Ever since I saw the movie “The Wizard of Oz” I was ready to head off to Munchkin land. Why? You probably want to know. Well if you remember it was such a colorful and sunny land. All those darling munchkins and they all sang and danced. I would probably open up a diner for them and live happily ever after away from this crazy and weird world. After all if I get a bit board I can always head off to the Emerald City for some entertainment. They do have that interesting horse of a different color there. The words and music for this wonderful and delightful movie were by E.Y. “Yip” Harburg and Harold Arlen. The movie had its world premiere in Oconomowoc, Wisconsin on August 12, 1939.
All of the lovable characters and happenings in “The Wizard of Oz” came from the children’s book by Frank Baum “The Wonderful Wizard of Oz”. I admire a writer who can take you from an ordinary world and place you in the middle of Munchkin Land and from there on to the Emerald City. So many adventures in between and I remember when I first saw this movie on TV I had nightmares about that Wicked Witch of the West especially since I knew quite a few ladies that fit that bill and I wasn’t sure which one might get me. For anyone who has experienced a tornado and survived has realized that you don’t get transported out of Kansas and if you were caught up in a tornado you could only pray for your life. However it is much more delightful to think that you could ride on top of a tornado and land in a sunny and completely different world far away from your present troubles.

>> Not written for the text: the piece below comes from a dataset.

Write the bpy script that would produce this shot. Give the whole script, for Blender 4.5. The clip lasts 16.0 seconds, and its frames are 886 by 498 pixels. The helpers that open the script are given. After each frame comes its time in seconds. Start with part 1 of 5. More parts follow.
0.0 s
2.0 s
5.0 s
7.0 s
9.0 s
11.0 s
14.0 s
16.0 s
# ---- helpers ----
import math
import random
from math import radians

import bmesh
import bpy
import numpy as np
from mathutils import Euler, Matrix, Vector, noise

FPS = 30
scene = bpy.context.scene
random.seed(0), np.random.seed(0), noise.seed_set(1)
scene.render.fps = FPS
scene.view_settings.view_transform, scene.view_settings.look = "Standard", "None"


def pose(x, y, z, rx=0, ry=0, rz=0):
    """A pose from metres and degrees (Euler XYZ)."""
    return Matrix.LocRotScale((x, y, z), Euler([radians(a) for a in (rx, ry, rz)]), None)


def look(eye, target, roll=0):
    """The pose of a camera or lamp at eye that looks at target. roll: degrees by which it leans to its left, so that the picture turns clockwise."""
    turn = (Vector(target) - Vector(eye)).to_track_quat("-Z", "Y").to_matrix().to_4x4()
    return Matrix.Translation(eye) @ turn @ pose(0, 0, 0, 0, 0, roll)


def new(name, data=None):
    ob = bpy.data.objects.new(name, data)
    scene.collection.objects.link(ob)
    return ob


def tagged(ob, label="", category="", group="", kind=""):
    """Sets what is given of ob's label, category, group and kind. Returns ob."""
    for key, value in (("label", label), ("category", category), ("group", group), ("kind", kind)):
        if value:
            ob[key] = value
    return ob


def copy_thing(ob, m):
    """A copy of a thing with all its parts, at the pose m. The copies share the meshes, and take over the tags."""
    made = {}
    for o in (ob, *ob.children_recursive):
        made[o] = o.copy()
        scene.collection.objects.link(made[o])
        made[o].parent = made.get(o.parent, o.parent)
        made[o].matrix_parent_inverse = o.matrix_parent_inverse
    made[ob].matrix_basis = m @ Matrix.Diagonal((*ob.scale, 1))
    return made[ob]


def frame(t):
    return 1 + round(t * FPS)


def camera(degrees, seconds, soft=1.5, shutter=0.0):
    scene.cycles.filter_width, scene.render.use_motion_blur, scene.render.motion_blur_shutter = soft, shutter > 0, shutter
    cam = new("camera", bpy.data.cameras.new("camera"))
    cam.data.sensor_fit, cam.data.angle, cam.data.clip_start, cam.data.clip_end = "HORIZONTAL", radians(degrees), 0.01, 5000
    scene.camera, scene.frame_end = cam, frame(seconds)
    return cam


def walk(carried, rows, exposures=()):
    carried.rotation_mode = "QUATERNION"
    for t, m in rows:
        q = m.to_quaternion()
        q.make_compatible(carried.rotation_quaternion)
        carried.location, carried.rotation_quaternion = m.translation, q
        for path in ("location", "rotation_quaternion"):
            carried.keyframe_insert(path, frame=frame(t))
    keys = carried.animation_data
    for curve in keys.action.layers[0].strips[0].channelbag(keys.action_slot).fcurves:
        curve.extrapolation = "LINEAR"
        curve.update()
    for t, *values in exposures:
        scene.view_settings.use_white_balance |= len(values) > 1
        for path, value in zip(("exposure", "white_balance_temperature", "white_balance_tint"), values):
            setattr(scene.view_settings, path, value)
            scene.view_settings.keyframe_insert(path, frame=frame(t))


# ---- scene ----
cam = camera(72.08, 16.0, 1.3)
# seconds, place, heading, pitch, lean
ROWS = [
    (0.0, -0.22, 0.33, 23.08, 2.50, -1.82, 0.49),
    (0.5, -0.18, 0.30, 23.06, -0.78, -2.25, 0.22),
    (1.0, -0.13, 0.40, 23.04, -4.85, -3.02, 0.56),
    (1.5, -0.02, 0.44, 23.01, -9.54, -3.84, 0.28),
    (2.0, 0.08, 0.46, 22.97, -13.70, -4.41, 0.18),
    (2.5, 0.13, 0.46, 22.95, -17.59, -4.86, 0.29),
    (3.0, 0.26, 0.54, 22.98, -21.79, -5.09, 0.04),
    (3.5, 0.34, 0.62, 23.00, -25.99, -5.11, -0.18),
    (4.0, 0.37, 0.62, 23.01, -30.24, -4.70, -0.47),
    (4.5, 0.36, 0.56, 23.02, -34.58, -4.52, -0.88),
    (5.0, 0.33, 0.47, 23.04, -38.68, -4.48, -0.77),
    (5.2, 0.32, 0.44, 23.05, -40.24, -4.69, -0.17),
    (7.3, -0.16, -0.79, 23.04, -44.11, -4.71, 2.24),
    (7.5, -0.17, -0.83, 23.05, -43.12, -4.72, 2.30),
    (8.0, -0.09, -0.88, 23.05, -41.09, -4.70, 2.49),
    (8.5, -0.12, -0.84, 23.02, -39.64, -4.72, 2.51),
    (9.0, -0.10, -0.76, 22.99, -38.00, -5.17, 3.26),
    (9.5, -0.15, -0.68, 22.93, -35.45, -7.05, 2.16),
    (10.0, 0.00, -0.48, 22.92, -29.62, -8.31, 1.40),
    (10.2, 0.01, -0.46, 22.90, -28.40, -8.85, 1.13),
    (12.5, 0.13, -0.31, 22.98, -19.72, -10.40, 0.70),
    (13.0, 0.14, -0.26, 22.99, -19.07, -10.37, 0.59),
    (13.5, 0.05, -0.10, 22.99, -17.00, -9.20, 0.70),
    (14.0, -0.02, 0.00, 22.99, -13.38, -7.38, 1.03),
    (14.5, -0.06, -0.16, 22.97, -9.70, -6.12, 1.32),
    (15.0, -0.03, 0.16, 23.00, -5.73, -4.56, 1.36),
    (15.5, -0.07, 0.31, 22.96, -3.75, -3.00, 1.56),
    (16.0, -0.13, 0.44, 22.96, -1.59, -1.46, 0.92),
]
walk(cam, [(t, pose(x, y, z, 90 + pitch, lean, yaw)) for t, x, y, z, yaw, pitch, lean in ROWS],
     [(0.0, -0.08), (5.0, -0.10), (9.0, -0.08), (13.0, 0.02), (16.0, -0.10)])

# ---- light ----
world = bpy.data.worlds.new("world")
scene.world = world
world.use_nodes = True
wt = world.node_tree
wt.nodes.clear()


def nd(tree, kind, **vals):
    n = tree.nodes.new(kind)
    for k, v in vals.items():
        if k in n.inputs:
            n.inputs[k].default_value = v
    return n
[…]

It all begins with a Kansas farm girl named Dorothy and her dog Toto. Of her three companions on the way to the Emerald City the brainless Scarecrow, the Tin Man that had no heart and the cowardly Lion. My first favorite was the scarecrow. I guess I associated more with him because I was still going to school and sometimes I felt pretty brainless myself. That Wicked Witch of the West made me want to smack her right in the face with a frying pan every time she made that annoying and horrid cackle of hers. I was doing cartwheels by the time Dorothy melted her. Frank Baum’s “The Wonderful Wizard of Oz” was first published in 1900 and finally made into a movie and set to music in 1939.
Before this movie lyricist Yip Harburg was known for such songs as “Brother, Can You Spare a Dime” and “It’s Only a Paper Moon”. Harold Arlen was credited for “Get Happy” and “Stormy Weather”. The team of Harburg and Arlen first got together for the Broadway musical “Hooray for What!” in 1937. What really made “The Wizard of Oz” a wonderful success of course was the magical singing voice of Judy Garland as Dorothy. Everyone fell in love with the marvelous song “Over the Rainbow” and it won the 1940 Oscar for Best Song. It later became known as the number one song on the Songs of the Century list which was made up in 2001 by the Recording Industry Association of America and the National Endowment for the Arts.
Off to See the Wizard
The Lollipop Guild
Lots of other delightful and memorable songs also came from the movie like “If I Only Had a Brain”, The Munchkin song “The Lollipop Guild” and of course, the memorable “We’re Off to See the Wizard”. I was even astounded hearing on the radio here in Riga, Latvia that this song “Over the Rainbow” has been translated and was sung in Latvian.